Task objective: Find the lines with the string "Vector" and return them.

>> begin

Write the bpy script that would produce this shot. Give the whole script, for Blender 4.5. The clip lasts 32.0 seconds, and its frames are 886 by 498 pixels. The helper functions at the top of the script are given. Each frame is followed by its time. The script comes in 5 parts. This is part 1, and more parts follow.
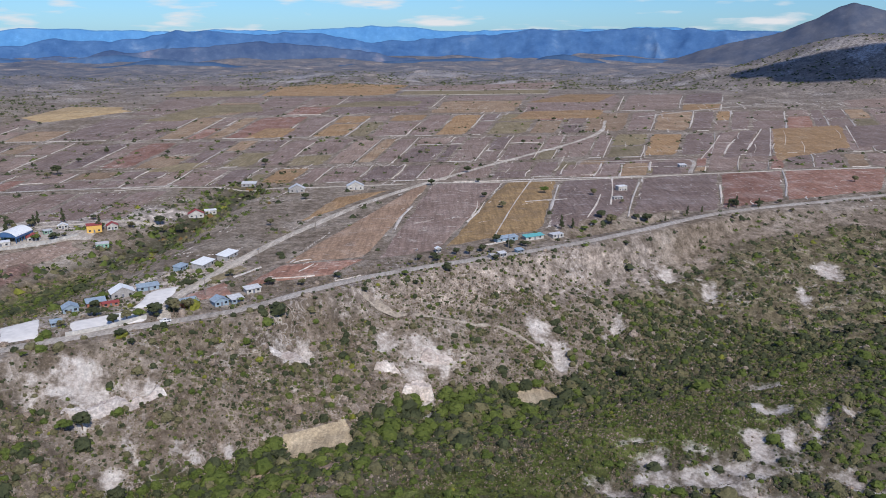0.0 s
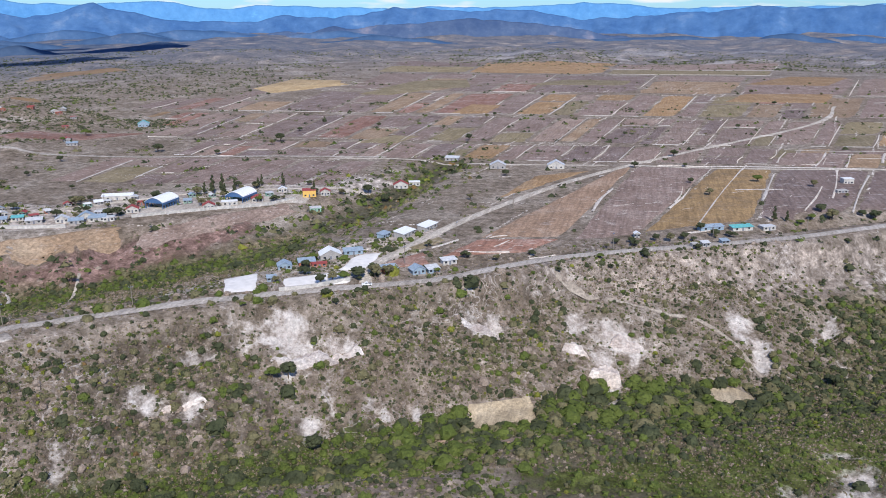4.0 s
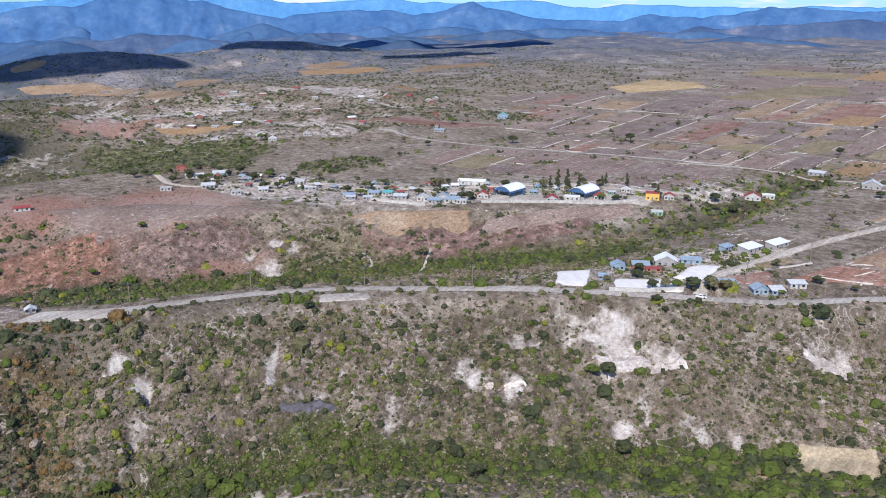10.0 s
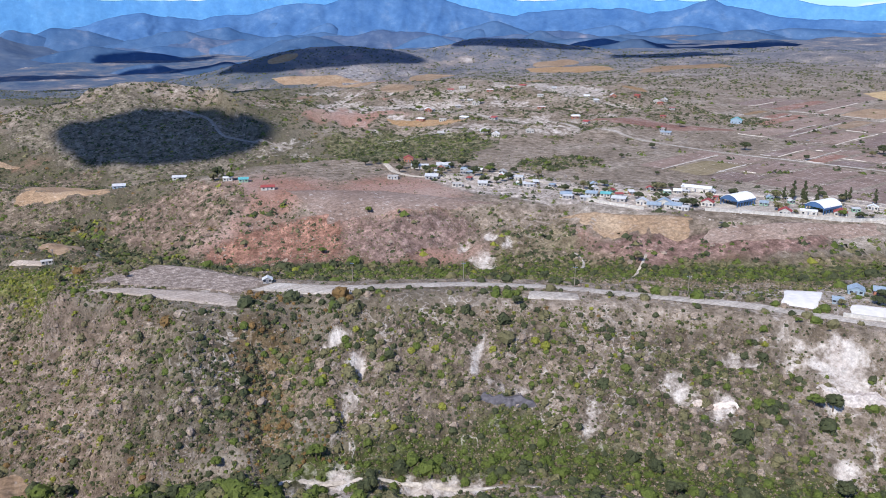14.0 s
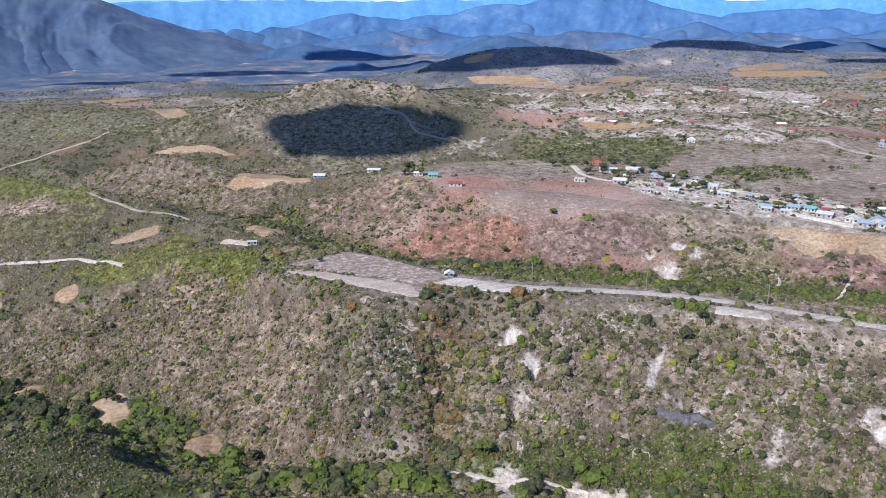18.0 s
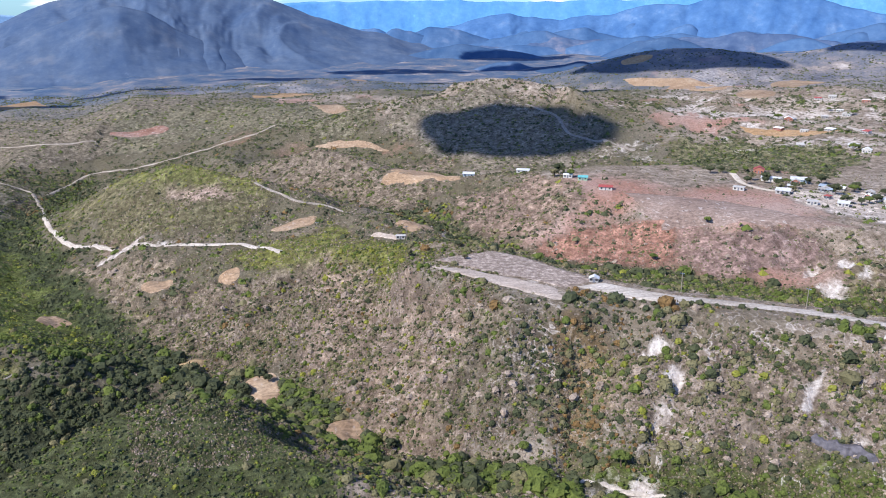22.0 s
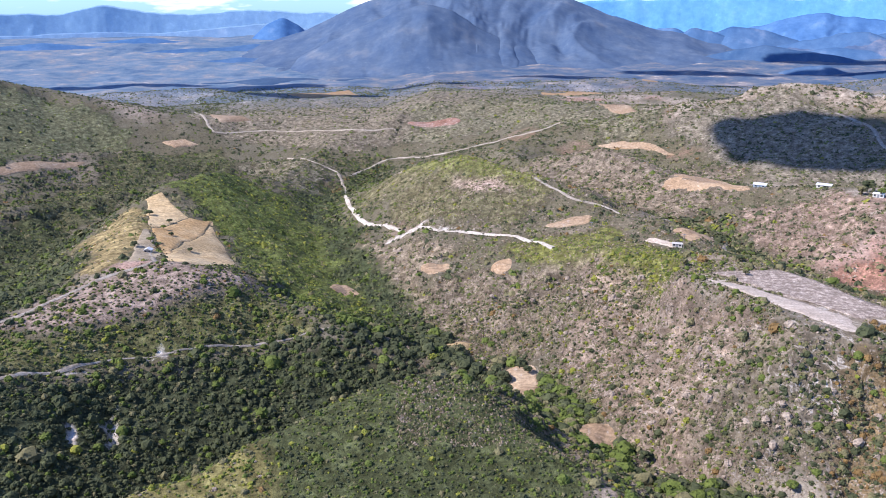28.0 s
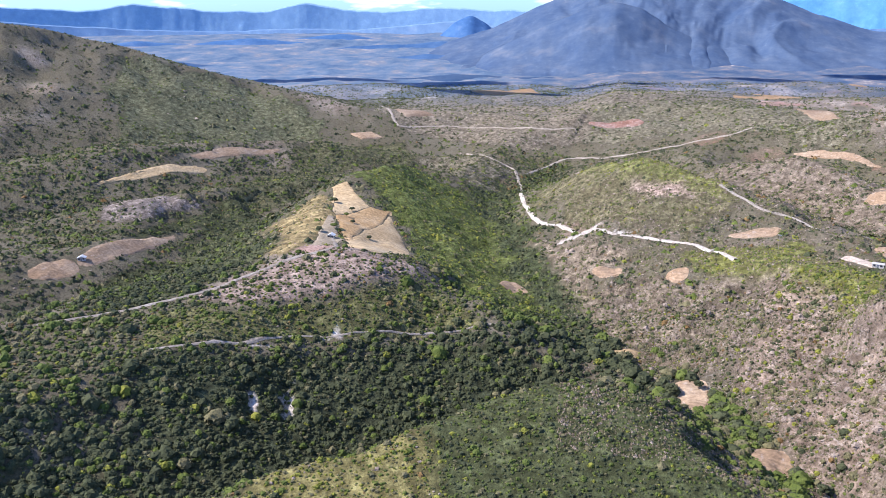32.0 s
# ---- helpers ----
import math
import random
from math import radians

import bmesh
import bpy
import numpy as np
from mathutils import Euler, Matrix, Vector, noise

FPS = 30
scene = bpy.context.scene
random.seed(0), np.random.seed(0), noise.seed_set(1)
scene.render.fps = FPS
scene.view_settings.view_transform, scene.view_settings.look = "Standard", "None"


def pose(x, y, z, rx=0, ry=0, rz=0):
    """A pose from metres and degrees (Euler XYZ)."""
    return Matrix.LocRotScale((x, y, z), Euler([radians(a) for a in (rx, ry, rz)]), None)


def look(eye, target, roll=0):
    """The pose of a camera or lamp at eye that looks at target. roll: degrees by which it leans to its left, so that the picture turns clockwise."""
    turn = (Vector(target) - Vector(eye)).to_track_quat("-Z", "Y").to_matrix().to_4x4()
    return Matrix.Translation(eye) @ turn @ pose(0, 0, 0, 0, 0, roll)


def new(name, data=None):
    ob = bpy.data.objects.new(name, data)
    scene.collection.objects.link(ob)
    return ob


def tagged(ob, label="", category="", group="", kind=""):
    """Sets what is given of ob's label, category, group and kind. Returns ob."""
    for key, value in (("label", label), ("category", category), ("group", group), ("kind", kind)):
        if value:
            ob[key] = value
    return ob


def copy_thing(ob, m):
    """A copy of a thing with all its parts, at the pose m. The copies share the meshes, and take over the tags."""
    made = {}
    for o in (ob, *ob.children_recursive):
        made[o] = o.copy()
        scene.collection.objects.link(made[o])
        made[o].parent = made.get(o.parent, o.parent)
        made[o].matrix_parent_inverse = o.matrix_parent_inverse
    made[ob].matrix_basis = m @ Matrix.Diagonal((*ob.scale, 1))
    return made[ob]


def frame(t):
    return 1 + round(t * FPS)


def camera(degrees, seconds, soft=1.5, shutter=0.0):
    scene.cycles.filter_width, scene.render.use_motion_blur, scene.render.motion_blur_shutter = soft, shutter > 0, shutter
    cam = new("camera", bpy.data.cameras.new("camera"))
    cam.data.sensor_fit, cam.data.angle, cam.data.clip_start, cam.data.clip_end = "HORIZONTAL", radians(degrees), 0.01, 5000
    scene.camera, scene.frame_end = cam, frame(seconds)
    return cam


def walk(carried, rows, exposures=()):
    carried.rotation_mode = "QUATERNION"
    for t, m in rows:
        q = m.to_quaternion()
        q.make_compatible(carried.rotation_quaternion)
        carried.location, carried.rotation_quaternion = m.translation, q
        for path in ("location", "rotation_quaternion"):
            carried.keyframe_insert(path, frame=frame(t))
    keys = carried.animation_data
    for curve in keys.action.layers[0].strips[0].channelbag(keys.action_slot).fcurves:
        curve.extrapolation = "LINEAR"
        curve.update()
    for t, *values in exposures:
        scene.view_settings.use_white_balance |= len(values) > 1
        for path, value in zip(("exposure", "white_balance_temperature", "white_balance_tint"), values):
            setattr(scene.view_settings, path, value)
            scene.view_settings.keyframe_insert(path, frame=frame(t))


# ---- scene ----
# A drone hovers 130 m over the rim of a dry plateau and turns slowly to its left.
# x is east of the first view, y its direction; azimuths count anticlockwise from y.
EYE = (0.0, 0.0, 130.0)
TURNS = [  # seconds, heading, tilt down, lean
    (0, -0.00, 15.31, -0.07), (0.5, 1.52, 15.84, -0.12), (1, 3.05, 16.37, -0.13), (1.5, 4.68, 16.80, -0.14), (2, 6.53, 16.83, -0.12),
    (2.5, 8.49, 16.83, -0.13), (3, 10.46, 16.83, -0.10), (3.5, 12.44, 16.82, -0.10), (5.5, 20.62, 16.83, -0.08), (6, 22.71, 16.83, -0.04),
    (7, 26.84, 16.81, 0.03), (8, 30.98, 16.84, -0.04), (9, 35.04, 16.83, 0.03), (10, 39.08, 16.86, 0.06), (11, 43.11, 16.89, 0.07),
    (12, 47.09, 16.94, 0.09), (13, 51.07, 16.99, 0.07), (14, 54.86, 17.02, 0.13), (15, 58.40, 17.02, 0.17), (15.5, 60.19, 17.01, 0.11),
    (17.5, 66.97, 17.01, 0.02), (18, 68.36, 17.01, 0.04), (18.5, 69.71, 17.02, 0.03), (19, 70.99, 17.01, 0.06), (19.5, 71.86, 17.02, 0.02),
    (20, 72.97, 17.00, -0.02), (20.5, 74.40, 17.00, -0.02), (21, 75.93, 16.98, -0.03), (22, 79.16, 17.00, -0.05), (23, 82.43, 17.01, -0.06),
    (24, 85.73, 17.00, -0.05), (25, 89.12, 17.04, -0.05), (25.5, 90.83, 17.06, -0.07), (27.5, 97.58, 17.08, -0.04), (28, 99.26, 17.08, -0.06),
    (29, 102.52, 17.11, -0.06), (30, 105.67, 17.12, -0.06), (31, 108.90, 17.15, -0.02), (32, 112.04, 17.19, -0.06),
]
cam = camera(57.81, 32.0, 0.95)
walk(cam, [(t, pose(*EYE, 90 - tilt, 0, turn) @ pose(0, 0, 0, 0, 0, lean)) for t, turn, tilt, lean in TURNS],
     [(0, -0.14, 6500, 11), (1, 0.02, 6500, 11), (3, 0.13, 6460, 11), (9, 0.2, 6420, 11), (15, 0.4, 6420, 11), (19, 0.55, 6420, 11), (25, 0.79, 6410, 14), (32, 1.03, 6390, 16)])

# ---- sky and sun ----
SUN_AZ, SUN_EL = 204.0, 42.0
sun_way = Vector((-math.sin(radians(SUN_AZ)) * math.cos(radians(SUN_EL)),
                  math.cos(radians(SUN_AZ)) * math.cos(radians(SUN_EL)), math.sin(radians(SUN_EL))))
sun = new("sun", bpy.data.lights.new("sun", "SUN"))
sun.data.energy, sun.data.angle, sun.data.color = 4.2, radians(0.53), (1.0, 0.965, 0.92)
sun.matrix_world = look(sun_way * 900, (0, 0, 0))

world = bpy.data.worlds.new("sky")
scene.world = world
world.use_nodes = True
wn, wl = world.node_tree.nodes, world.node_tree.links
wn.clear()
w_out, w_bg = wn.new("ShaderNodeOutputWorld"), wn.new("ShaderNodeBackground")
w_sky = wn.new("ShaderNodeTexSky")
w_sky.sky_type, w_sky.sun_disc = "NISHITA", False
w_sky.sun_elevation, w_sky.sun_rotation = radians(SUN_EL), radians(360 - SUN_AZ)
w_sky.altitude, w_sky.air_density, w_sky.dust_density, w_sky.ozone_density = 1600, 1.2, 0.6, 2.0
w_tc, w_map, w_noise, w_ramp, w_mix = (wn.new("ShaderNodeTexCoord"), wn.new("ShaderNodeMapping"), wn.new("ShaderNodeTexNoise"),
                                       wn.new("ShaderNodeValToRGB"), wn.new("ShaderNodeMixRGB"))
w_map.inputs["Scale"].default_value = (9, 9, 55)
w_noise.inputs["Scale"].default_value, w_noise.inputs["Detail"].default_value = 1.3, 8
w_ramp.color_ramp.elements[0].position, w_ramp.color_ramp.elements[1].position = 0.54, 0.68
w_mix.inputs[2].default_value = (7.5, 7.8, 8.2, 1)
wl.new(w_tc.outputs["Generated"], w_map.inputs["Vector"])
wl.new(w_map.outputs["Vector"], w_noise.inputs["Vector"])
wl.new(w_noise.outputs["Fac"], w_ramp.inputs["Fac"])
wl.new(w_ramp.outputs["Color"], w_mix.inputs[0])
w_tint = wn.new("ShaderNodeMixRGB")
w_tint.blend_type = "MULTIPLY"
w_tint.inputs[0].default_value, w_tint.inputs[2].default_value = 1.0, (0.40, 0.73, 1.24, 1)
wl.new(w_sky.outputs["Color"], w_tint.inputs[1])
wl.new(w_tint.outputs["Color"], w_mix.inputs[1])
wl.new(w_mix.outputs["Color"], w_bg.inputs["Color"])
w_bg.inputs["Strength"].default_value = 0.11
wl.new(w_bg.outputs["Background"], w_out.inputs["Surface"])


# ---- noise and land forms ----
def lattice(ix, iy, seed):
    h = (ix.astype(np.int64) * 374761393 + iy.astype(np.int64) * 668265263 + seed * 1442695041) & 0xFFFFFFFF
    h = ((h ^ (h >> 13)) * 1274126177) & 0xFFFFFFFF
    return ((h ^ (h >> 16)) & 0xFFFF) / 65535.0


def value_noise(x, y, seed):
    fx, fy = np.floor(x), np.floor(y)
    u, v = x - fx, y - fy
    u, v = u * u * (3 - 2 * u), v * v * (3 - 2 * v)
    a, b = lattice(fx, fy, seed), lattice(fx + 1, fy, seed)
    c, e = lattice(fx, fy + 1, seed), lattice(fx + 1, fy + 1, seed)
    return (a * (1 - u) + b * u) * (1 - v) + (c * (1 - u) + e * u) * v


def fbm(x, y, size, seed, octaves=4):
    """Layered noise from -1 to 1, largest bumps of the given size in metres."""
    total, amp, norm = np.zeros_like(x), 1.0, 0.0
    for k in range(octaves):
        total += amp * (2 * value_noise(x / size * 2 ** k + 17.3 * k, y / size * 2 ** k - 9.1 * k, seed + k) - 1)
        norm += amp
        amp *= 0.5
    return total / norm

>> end

Solution to the problem:
from mathutils import Euler, Matrix, Vector, noise
    turn = (Vector(target) - Vector(eye)).to_track_quat("-Z", "Y").to_matrix().to_4x4()
sun_way = Vector((-math.sin(radians(SUN_AZ)) * math.cos(radians(SUN_EL)),
wl.new(w_tc.outputs["Generated"], w_map.inputs["Vector"])
wl.new(w_map.outputs["Vector"], w_noise.inputs["Vector"])